I’m pretty sure it is obvious what I think about the nomination of Sarah Palin to the vice presidency. I’m trying to stay calm about everything in my life, so, I won’t even go there. But I did think it would be fun to do one minute of free association about her nomination — oh, about the whole campaign really — and see what comes to mind.
- Bridge to Somewhere before it went somewhere else
- lipstick fakeout
- OMG, she looks like my college roommate — who I’m afraid is going to vote for McCain!
- Is it possible men will vote for Palin and McCain because Palin looks like my college roommate, who’s as cute as a button? But my college roommate is ‘way smarter than Sarah Palin — I’d vote for my roommate in a second. Come to think of it, why isn’t my roommate McCain’s running mate? Oh. It wouldn’t matter, would it?

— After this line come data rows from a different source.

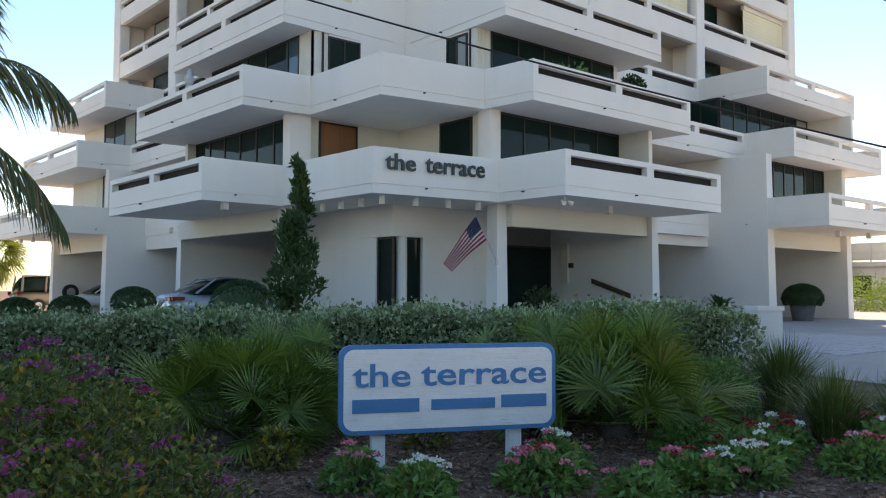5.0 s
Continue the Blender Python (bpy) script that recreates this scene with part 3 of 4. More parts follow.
# thin cracks where the paint has opened along the grain
g_ramp, g_mix = wn2.new("ShaderNodeMapRange"), wn2.new("ShaderNodeMixRGB")
g_ramp.inputs["From Min"].default_value, g_ramp.inputs["From Max"].default_value = 0.66, 0.74
g_ramp.inputs["To Max"].default_value = 0.55
g_mix.inputs["Color2"].default_value = (0.36, 0.33, 0.29, 1)
wl2.new(g_noise.outputs["Fac"], g_ramp.inputs["Value"])
wl2.new(g_ramp.outputs[0], g_mix.inputs["Fac"])
wl2.new(wn2["Principled BSDF"].inputs["Base Color"].links[0].from_socket, g_mix.inputs["Color1"])
wl2.new(g_mix.outputs["Color"], wn2["Principled BSDF"].inputs["Base Color"])
SA, SB = Vector((-7.95, -10.26)), Vector((-6.31, -11.03))
sign_w = (SB - SA).length + 0.03
sign = empty("garden_sign", (*SA, 0.43), "white wooden sign with blue rim and letters on posts", "sign")
sign.rotation_euler.z = math.atan2(SB.y - SA.y, SB.x - SA.x)


def rounded(w, h, r, n=8):
    out = []
    for cx, cz, a0 in ((w - r, r, -90), (w - r, h - r, 0), (r, h - r, 90), (r, r, 180)):
        for i in range(n + 1):
            a = radians(a0 + 90 * i / n)
            out.append((cx + r * math.cos(a), cz + r * math.sin(a)))
    return out


def plate(w, h, r, y0, y1, dx=0.0, dz=0.0):
    bm = bmesh.new()
    pts = rounded(w, h, r)
    f, b = [bm.verts.new((x + dx, y0, z + dz)) for x, z in pts], [bm.verts.new((x + dx, y1, z + dz)) for x, z in pts]
    bm.faces.new(f)
    bm.faces.new(b[::-1])
    for i in range(len(pts)):
        j = (i + 1) % len(pts)
        bm.faces.new((f[j], f[i], b[i], b[j]))
    return bm


sign_h = 0.71
part("rim", plate(sign_w, sign_h, 0.1, -0.03, 0.03), BLUE, sign, "blue painted board edge")
face = part("face", plate(sign_w - 0.07, sign_h - 0.07, 0.085, -0.036, -0.028, 0.035, 0.035), WHITE_WOOD, sign, "white weathered board")
for word, at, wide, tall in (("the", 0.103, 0.473, 0.185), ("terrace", 0.663, 1.09, 0.16)):
    ob = lettering("letters", word, wide, tall, BLUE, face, word, thick=0.010, fat=0.012)
    ob.location = (at, -0.036, 0.375)


def bar(x0, x1, z0, z1):
    bm = bmesh.new()
    box(bm, x0, -0.046, z0, x1, -0.034, z1)
    part("text_bar", bm, BLUE, face, "plain blue bar")


bar(0.103, 0.65, 0.172, 0.28)
bar(0.752, 1.296, 0.182, 0.266)
bar(1.353, 1.753, 0.182, 0.286)
for f in (0.18, 0.815):
    bm = bmesh.new()
    gx = sign_w * f
    box(bm, gx - 0.055, 0.032, -0.5, gx + 0.055, 0.12, 0.6)
    part("post", bm, WHITE_WOOD, sign, "white post with peeling paint", bevel=0.008)

# ---- flag ----
RED = material("red_cloth", (0.36, 0.010, 0.022), 0.8, vary=0.12)
WHITE_CLOTH = material("white_cloth", (0.55, 0.53, 0.52), 0.8, vary=0.06)
NAVY = material("navy_cloth", (0.014, 0.02, 0.06), 0.8, vary=0.12)
ALU = material("pale_metal", (0.6, 0.6, 0.6), 0.35, metal=0.8, vary=0.1)
flag = empty("flag", (3.82, -0.12, 2.35), "striped red, white and blue flag on a slanting pole", "flag")
tip = Vector((-0.62, 0.15, 1.22))
bm = bmesh.new()
tube(bm, (0, 0, 0), tip, 0.014, 0.012, 8)
pole = part("pole", bm, ALU, flag, "thin pale metal pole")
bm = bmesh.new()
bmesh.ops.create_icosphere(bm, subdivisions=2, radius=0.03, matrix=Matrix.Translation(tip))
part("finial", bm, ALU, pole)
bm = bmesh.new()
box(bm, -0.04, -0.02, -0.08, 0.04, 0.02, 0.06)
part("bracket", bm, ALU, flag)


def cloth(u, v):
    """A point of the flag, u along its length and v across it from the pole's tip."""
    p = tip * (0.97 - 0.5 * v)
    d = Vector((-0.68, 0.52, -1.25)).lerp(Vector((-0.72, 0.56, -0.84)), v)
    bow = Vector((0.06, -0.05, 0.16)) * math.sin(3.14 * u) * (1 - 0.5 * v)
    w = Vector((0.5, 0.6, 0.1)) * (0.10 * math.sin(6.5 * u + 3.5 * v) + 0.04 * math.sin(13 * u - 5 * v)) * min(u * 2, 1)
    return p + d * u + bow + w


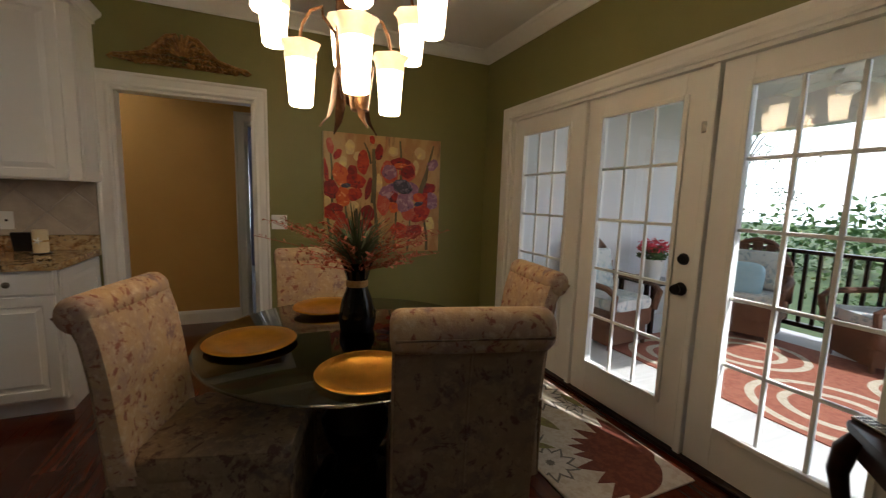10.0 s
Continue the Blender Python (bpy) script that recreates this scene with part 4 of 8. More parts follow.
part("rim", lathe(bmesh.new(), [(0, 0.06), (0.05, 0.06), (0.12, 0.07), (0.125, 0.075), (0.12, 0.06), (0.06, 0.0), (0, 0)], 24), GOLD, fb, smooth=True)
# step bin
tb = thing("step_trash_can", pose(2.04, -6.17, 0), "brushed steel step trash can with a black lid", "trash can")
b = prism(bmesh.new(), rounded([(-0.125, -0.165), (0.125, -0.165), (0.125, 0.165), (-0.125, 0.165)], 0.035, 4), 0.03, 0.555)
for v in b.verts:
    k = 0.94 + 0.06 * (v.co.z - 0.03) / 0.52
    v.co.x *= k
    v.co.y *= k
part("bin_body", b, SOFTSTEEL, tb, "brushed steel body", smooth=True, angle=40)
part("base_ring", prism(bmesh.new(), rounded([(-0.122, -0.162), (0.122, -0.162), (0.122, 0.162), (-0.122, 0.162)], 0.035, 4), 0, 0.03), PLASTIC, tb)
part("rim", prism(bmesh.new(), rounded([(-0.13, -0.17), (0.13, -0.17), (0.13, 0.17), (-0.13, 0.17)], 0.035, 4), 0.556, 0.57), CHROME, tb)
part("lid", prism(bmesh.new(), rounded([(-0.138, -0.178), (0.138, -0.178), (0.138, 0.178), (-0.138, 0.178)], 0.04, 4), 0.571, 0.62, 0.008, 2), PLASTIC, tb, "matt black plastic lid")
part("pedal", boxbm(-0.165, -0.12, -0.05, 0.05, 0.02, 0.06, bev=0.008, seg=2), PLASTIC, tb)
# base trim along the pantry's side and front
b = prism(bmesh.new(), [(2.238, -6.46), (2.259, -6.46), (2.259, -5.925), (2.775, -5.925), (2.775, -5.903), (2.238, -5.903)], 0.001, 0.085, 0.006, 1)
single("pantry_base_trim", b, TRIM, "white painted trim round the pantry foot", "trim")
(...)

I mean, I wouldn’t vote for my roommate even if she was on the ticket with McCain, even though I love her, but still….
- that’s what happens when you say, “under no circumstances may you have sex with that boy”
- f**ing redneck. do boys really say things like that about themselves with pride? What on earth do their parents say about themselves with pride?
- someone needs to send that librarian a bunch of flowers, a box of chocolate and a really, really big gift certificate to buy whatever the heck she wants to buy book-wise. Powells books should get right on this. I’ll donate.
- Obama is, quite possibly, the coolest man in America. He can handle this.